The ICT Club should be seen as a training ground for national service. Learners who acquire ICT skills today can support Uganda’s digital economy tomorrow. Teachers who guide ICT Clubs are helping develop future innovators. Headteachers who prioritise ICT Clubs are helping implement the national digital agenda at the grassroots. Parents and partners who support ICT Clubs are contributing to national transformation.

That is why every school should ask itself:

Are we giving the ICT Club enough time?
Are we giving learners access to the computer lab?
Are teachers being encouraged to support the club?
Are girls and beginners being welcomed?
Are ICT Club achievements being recognised?
Are we connecting the club to partners?
Are we using the club to support teaching, learning, innovation, and community service?

These questions matter because the ICT Club is not just about computers. It is about confidence, skills, creativity, employment, innovation, and national development.

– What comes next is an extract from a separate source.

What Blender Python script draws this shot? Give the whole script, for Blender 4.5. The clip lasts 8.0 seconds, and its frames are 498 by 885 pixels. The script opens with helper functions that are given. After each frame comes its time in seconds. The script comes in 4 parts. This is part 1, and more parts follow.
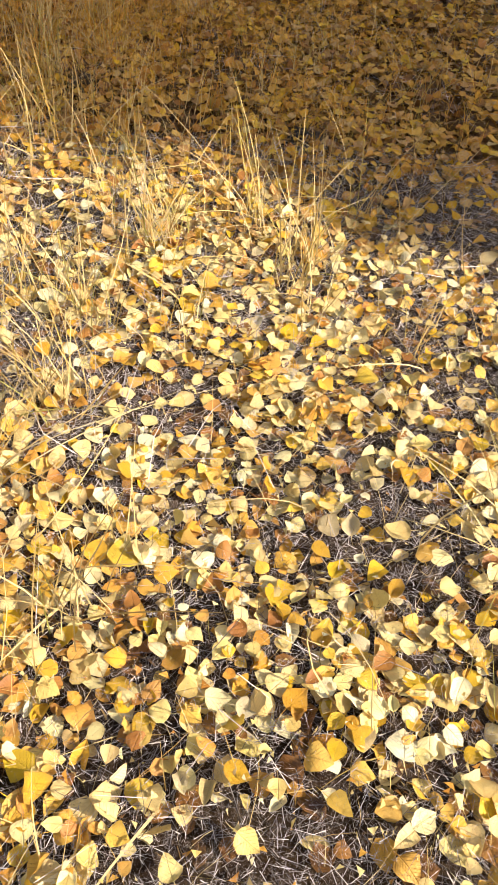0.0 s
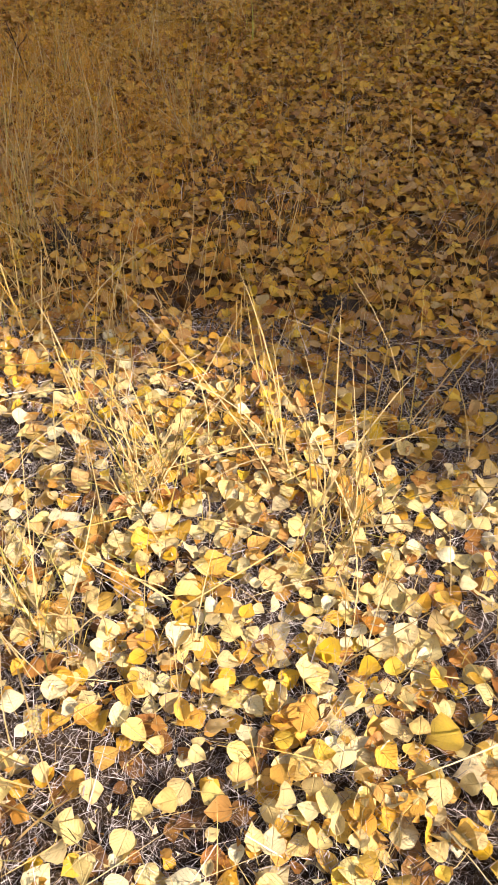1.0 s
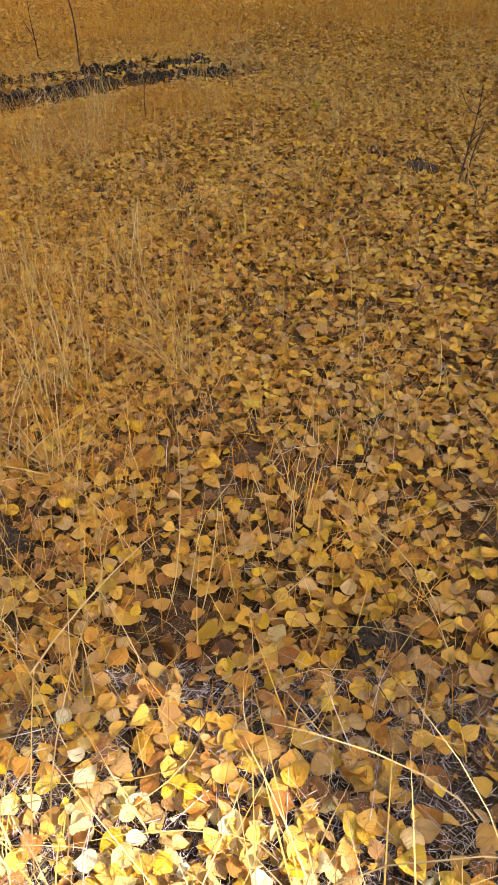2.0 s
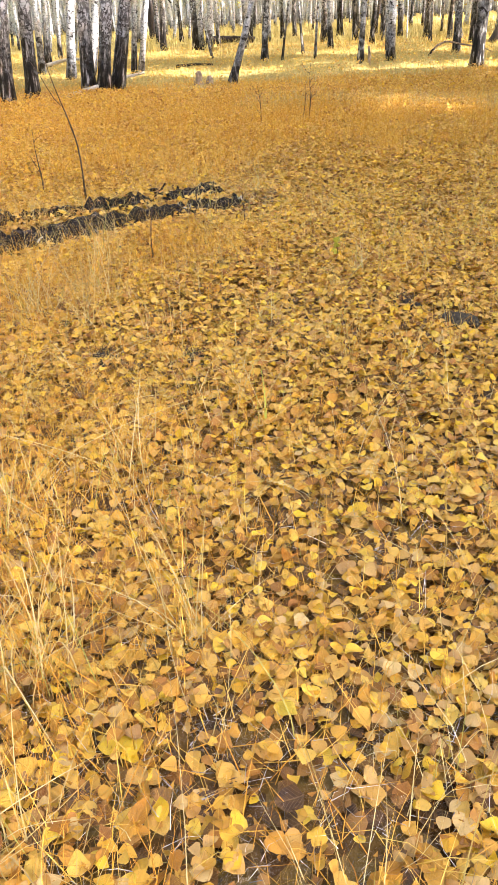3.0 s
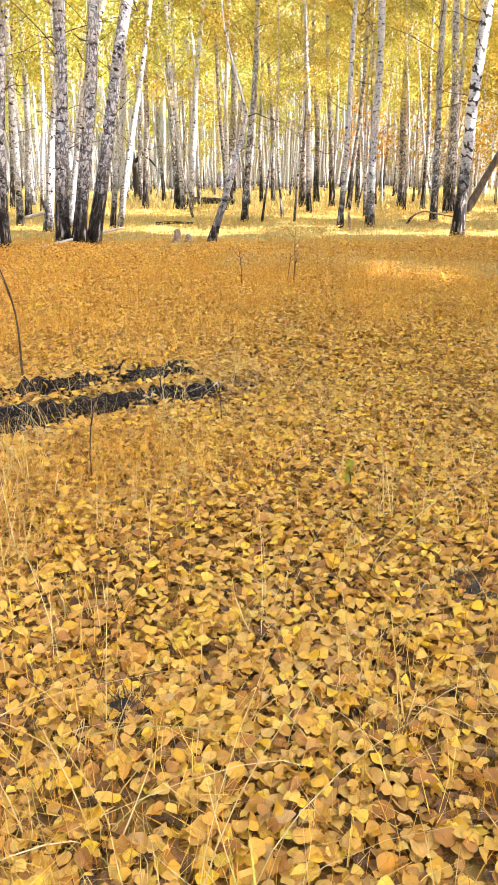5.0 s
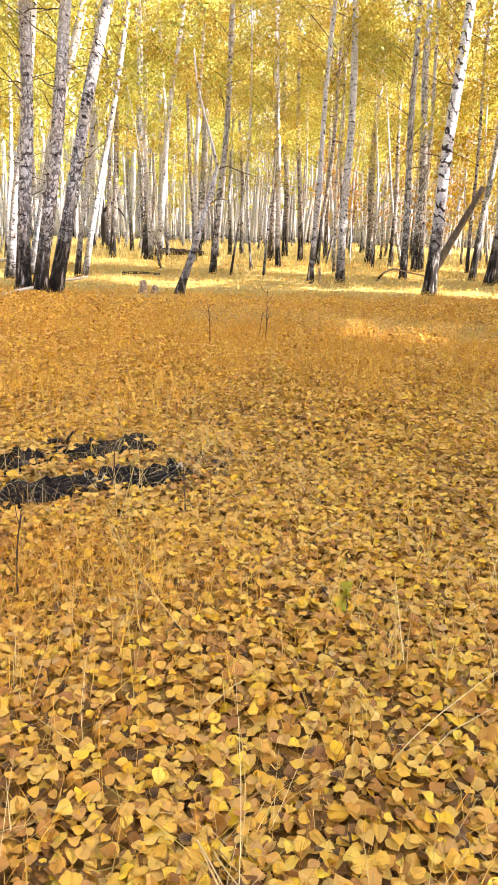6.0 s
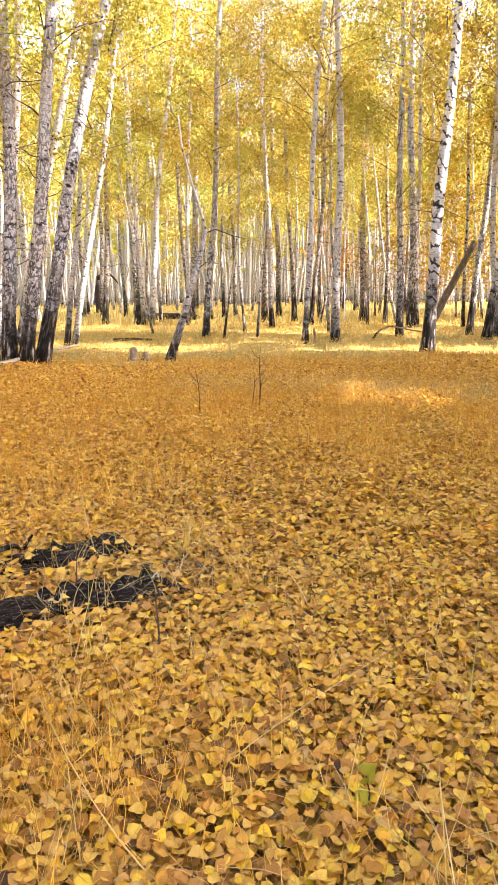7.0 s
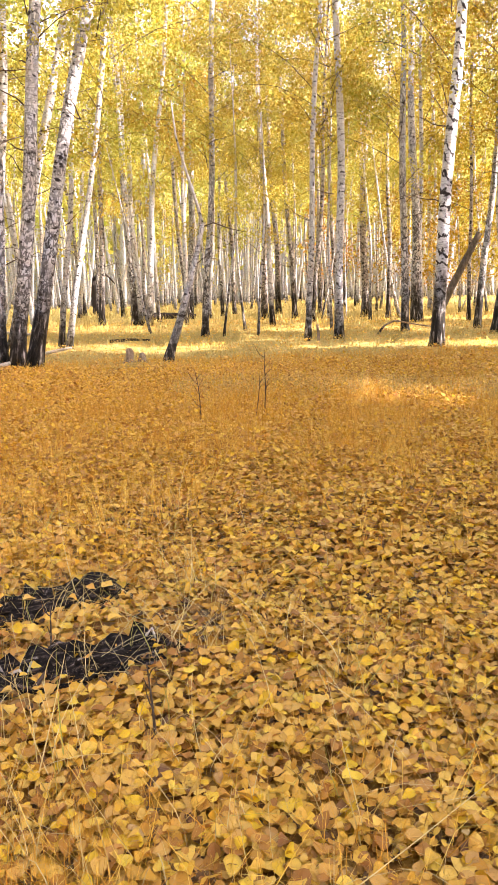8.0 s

Conclusion: A Strong ICT Club Needs a Strong School

Uganda’s digital transformation is moving forward through national planning, government leadership, ICT infrastructure, digital skilling, school laboratories, teacher support, and partnerships. The work of the Ministry of ICT and National Guidance, the Ministry of Education and Sports, UCC, UCUSAF, secondary schools, KAWA, universities, and other partners is helping create real opportunities for learners.

But for these opportunities to succeed, every school must play its role.

The school must provide support.
The headteacher must advocate.
The teacher must guide.
The learner must take ownership.
The parent must encourage.
The community must support.
The partners must continue working together.

When this happens, the ICT Club becomes more than a club. It becomes a centre of digital learning, a bridge to opportunity, a platform for innovation, and a visible sign that Uganda’s digital agenda is reaching the grassroots.

Let every school strengthen its ICT Club. Let every teacher mentor digital learners. Let every learner use technology with purpose. Let every community support school innovation. Together, we can turn school ICT Clubs into engines of Uganda’s digital future.